La máxima aspiración de un independentista es la independencia. En cambio, la máxima aspiración de un españolista consiste en eliminar a los catalanes del mapa. La desproporción entre las dos ideas es brutal y, por este motivo, no se pueden comparar a los independentistas con los españolistas. El españolismo no sólo pretende la unidad de España, a lo que aspira, sobre todo, es a la destrucción del hecho vivo de Catalunya, a la desaparición absoluta, en primer lugar, del independentismo, y a la larga, de la personalidad nacional catalana, a la desaparición de los catalanes como sujeto político, de todos los catalanes —voten lo que voten— y que sólo queden los colonos españoles ya instalados en Catalunya. España exige la uniformidad y la sumisión sin medias tintas.

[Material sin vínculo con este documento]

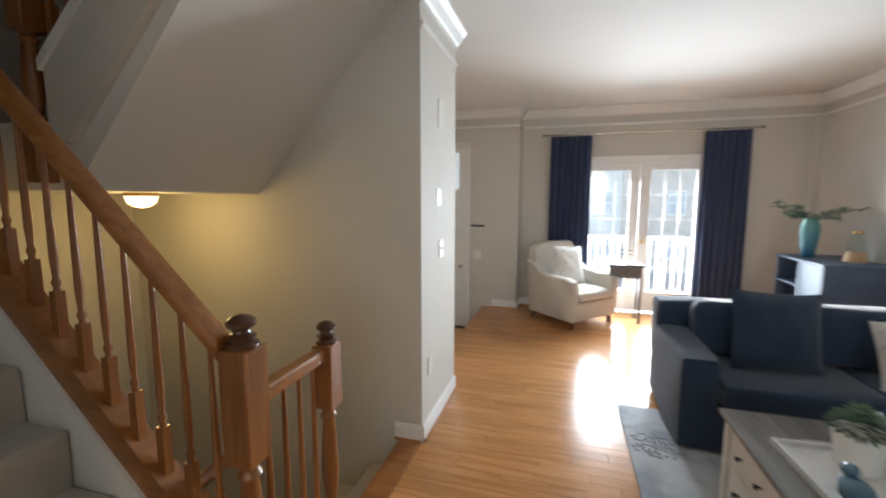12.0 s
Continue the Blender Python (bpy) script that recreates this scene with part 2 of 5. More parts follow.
def speckled(name, base, cloudy, flecks, rough):
    """Granite: a dark cloudy ground with sparse pale crystals of two sizes."""
    m, n, l, b = material(name)
    tc = n.new("ShaderNodeTexCoord")
    cloud = n.new("ShaderNodeTexNoise")
    cloud.inputs["Scale"].default_value, cloud.inputs["Detail"].default_value, cloud.inputs["Roughness"].default_value = 38.0, 6, 0.7
    l.new(tc.outputs["Object"], cloud.inputs["Vector"])
    ground = n.new("ShaderNodeValToRGB")
    e = ground.color_ramp.elements
    e[0].position, e[0].color, e[1].position, e[1].color = 0.40, (*base, 1), 0.72, (*cloudy, 1)
    l.new(cloud.outputs[0], ground.inputs[0])
    colour = ground.outputs[0]
    for scale, rare, size, tone in ((210.0, 0.80, 0.34, 0.55), (85.0, 0.90, 0.26, 1.0)):
        warp, vo, sep = n.new("ShaderNodeVectorMath"), n.new("ShaderNodeTexVoronoi"), n.new("ShaderNodeSeparateColor")
        jit = n.new("ShaderNodeTexNoise")
        jit.inputs["Scale"].default_value = 300.0
        l.new(tc.outputs["Object"], jit.inputs["Vector"])
        warp.operation = "MULTIPLY_ADD"
        warp.inputs[1].default_value = (0.006, 0.006, 0.006)
        l.new(jit.outputs["Color"], warp.inputs[0])
        l.new(tc.outputs["Object"], warp.inputs[2])
        vo.inputs["Scale"].default_value = scale
        l.new(warp.outputs[0], vo.inputs["Vector"])
        l.new(vo.outputs["Color"], sep.inputs[0])
        pick, near, both = n.new("ShaderNodeMapRange"), n.new("ShaderNodeMapRange"), n.new("ShaderNodeMath")
        pick.inputs["From Min"].default_value, pick.inputs["From Max"].default_value = rare, 1.0
        near.inputs["From Min"].default_value, near.inputs["From Max"].default_value = size + 0.12, size - 0.06
        l.new(sep.outputs[0], pick.inputs[0])
        l.new(vo.outputs["Distance"], near.inputs[0])
        both.operation = "MULTIPLY"
        l.new(pick.outputs[0], both.inputs[0])
        l.new(near.outputs[0], both.inputs[1])
        mx = n.new("ShaderNodeMix")
        mx.data_type = "RGBA"
        mx.inputs["B"].default_value = (*[c * tone for c in flecks], 1)
        l.new(both.outputs[0], mx.inputs["Factor"])
        l.new(colour, mx.inputs["A"])
        colour = mx.outputs["Result"]
    l.new(colour, b.inputs["Base Color"])
    b.inputs["Roughness"].default_value = rough
    return m


GRANITE = speckled("dark_flecked_granite", (0.012, 0.0115, 0.011), (0.040, 0.037, 0.034), (0.34, 0.33, 0.31), 0.09)


def printed_cloth(name, ground, ink, scale=26.0, cut=0.52, soft=0.05, rough=0.95):
    """Cloth or wool with an irregular printed pattern."""
    m, n, l, b = material(name)
    tc = n.new("ShaderNodeTexCoord")
    a, w = n.new("ShaderNodeTexNoise"), n.new("ShaderNodeTexNoise")
    a.inputs["Scale"].default_value, a.inputs["Detail"].default_value, a.inputs["Distortion"].default_value = scale, 3, 1.8
    w.inputs["Scale"].default_value = 380
    l.new(tc.outputs["Object"], a.inputs["Vector"])
    l.new(tc.outputs["Object"], w.inputs["Vector"])
    ramp = n.new("ShaderNodeValToRGB")
    e = ramp.color_ramp.elements
    e[0].position, e[0].color = cut, (*ground, 1)
    e[1].position, e[1].color = cut + soft, (*ink, 1)
    l.new(a.outputs[0], ramp.inputs[0])
    l.new(ramp.outputs[0], b.inputs["Base Color"])
    b.inputs["Roughness"].default_value = rough
    bp = n.new("ShaderNodeBump")
    bp.inputs["Strength"].default_value, bp.inputs["Distance"].default_value = 0.5, 0.003
    l.new(w.outputs[0], bp.inputs["Height"])
    l.new(bp.outputs[0], b.inputs["Normal"])
    return m


PILLOW_PRINT = printed_cloth("cream_pillow_cloth_with_grey_print", (0.62, 0.58, 0.52), (0.26, 0.22, 0.18), 24, 0.56)
PILLOW_PALE = printed_cloth("pale_pillow_cloth_with_soft_print", (0.60, 0.57, 0.53), (0.42, 0.38, 0.35), 16, 0.55, 0.1)
RUG_PILE = printed_cloth("blue_grey_rug_pile", (0.42, 0.43, 0.45), (0.26, 0.285, 0.32), 2.4, 0.46, 0.16)
ART_TEAL = printed_cloth("teal_abstract_paint", (0.55, 0.66, 0.66), (0.07, 0.27, 0.33), 11.0, 0.40, 0.26, 0.6)
ART_BLUE = surface("navy_watercolour", (0.04, 0.075, 0.17), 0.8, vary=0.5, scale=18, grain=50, bump=0)
SIDING = surface("pale_green_grey_siding", (0.56, 0.68, 0.68), 0.6, vary=0.05, scale=2, grain=40)
REDWOOD = surface("red_brown_deck_stain", (0.25, 0.075, 0.055), 0.7, vary=0.15, scale=6, grain=40)
LAWN = surface("pale_street_and_dry_grass", (0.50, 0.49, 0.46), 0.95, vary=0.3, scale=0.5, grain=6, bump=0.4)


# ---- mesh helpers ----
def box(bm, x0, y0, z0, x1, y1, z1, bevel=0.0, seg=2, m=None):
    """A box between two corners, with rounded edges if bevel is given."""
    r = bmesh.ops.create_cube(bm, size=1.0)
    vs = r["verts"]
    t = Matrix.Translation(((x0 + x1) / 2, (y0 + y1) / 2, (z0 + z1) / 2)) @ Matrix.Diagonal((abs(x1 - x0), abs(y1 - y0), abs(z1 - z0), 1))
    bmesh.ops.transform(bm, matrix=(m @ t) if m else t, verts=vs)
    if bevel:
        es = list({e for v in vs for e in v.link_edges})
        bmesh.ops.bevel(bm, geom=es, offset=bevel, segments=seg, affect="EDGES", profile=0.5, clamp_overlap=True)


def lathe(bm, profile, seg=24, at=(0, 0, 0), m=None, squash=1.0):
    """A turned shape from a profile of (radius, height)."""
    rings = []
    for r, z in profile:
        ring = []
        for i in range(seg):
            a = 2 * math.pi * i / seg
            p = Vector((at[0] + r * math.cos(a), at[1] + r * squash * math.sin(a), at[2] + z))
            ring.append(bm.verts.new(m @ p if m else p))
        rings.append(ring)
    for a, b in zip(rings, rings[1:]):
        for i in range(seg):
            bm.faces.new((a[i], a[(i + 1) % seg], b[(i + 1) % seg], b[i]))
    bm.faces.new(list(reversed(rings[0])))
    bm.faces.new(rings[-1])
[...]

Ningún independentista no ambiciona, por ejemplo, catalanizar Madrid, ni imponerle la lengua y la cultura catalanas, ni exportar a las tierras castellanohablantes el tipo de vida de la sociedad catalana, ni por las buenas ni por las malas. En contraste, la gran ambición del españolismo es la homogeneidad absoluta de España —le llamaban “armonitzación” en los años ochenta—, ahora ya a toda costa, quieren conseguir destruir la minoría nacional catalana, hoy con represión, otras veces, con buenas palabras, pero siempre con la misma intención manifiesta. Porque la existencia de España no pone en cuestión el proyecto nacional catalán y, en cambio, el proyecto nacional español está construido sobre la desaparición de Catalunya.

Esta sentencia vengativa contra los presos políticos demuestra el contundente fracaso de una justicia sonámbula que se ha dejado instrumentalizar para hacer política, que se ha dejado manipular para ejercer la represión y la destrucción del enemigo político. Esta sentencia no es el fracaso de la política sino el fracaso absoluto de la justicia. De hecho, es la apoteosis de la política colonial española. Apoteosis de la política entendida como agresión, de la política fulminante que practican Donald Trump o Recep Erdoğan, entre muchos otros salvadores de la patria. Hoy, sólo nos faltaba oír la felicitación al Tribunal Supremo del presidente del Gobierno, Pedro Sánchez, diciendo que los jueces habían hecho su trabajo de manera admirable. Toda la representación teatral del juicio, todas las estrategias de sumisión y de posibilismo, todos los intentos de clemencia y de mercadeo de los ingenuos abogados de la defensa no han servido para nada, como ya habíamos advertido algunos comentaristas. En el juicio nunca hubo ninguna posibilidad tangible de obtener la absolución porque la sentencia punitiva y ejemplar ya estaba escrita antes de empezar. El juicio fue una farsa. Que la severísima condena sea por sedición y no por rebelión es un detalle técnico que sólo interesa a los juristas, que no cambia sustancialmente la realidad de unas penas que sólo son revancha y escarmiento.

Los miembros del Gobierno Puigdemont, la presidenta Forcadell y Jordi Sánchez y Jordi Cuixart escucharon demasiado, temerariamente, a los aprendices de brujo, a todos esos expertos juristas que les aseguraron que, con la ley en la mano, no estaban haciendo nada ilegal. Señalo con el dedo a Carles Viver i Pi-Sunyer y a toda la colección de sabios jurisperitos, a todos los listillos de la toga que se creyeron que esto podía ser una disquisición legal y no una lucha política. Señalo con el dedo a todos esos intelectuales de escritorio, a todos esos jurisconsultos que tienen una percepción tan borrosa de la vida real. Y reprocho a los prisioneros políticos no haber entendido suficientemente con qué se estaban enfrentando, no haber querido asumir claramente que las leyes de la política hace mucho tiempo que están inventadas. Que el Estado español está dispuesto a cualquier cosa para destruir al independentismo. Y que todo el Gobierno de la Generalitat, haciendo piña, tenía que haberse marchado al exilio, dejando de lado las rivalidades entre partidos, como hicieron acertadamente, Carles Puigdemont y Marta Rovira. La independencia no se logrará con buenas palabras ni haciendo caso de nadie que diga que tiene una fórmula mágica.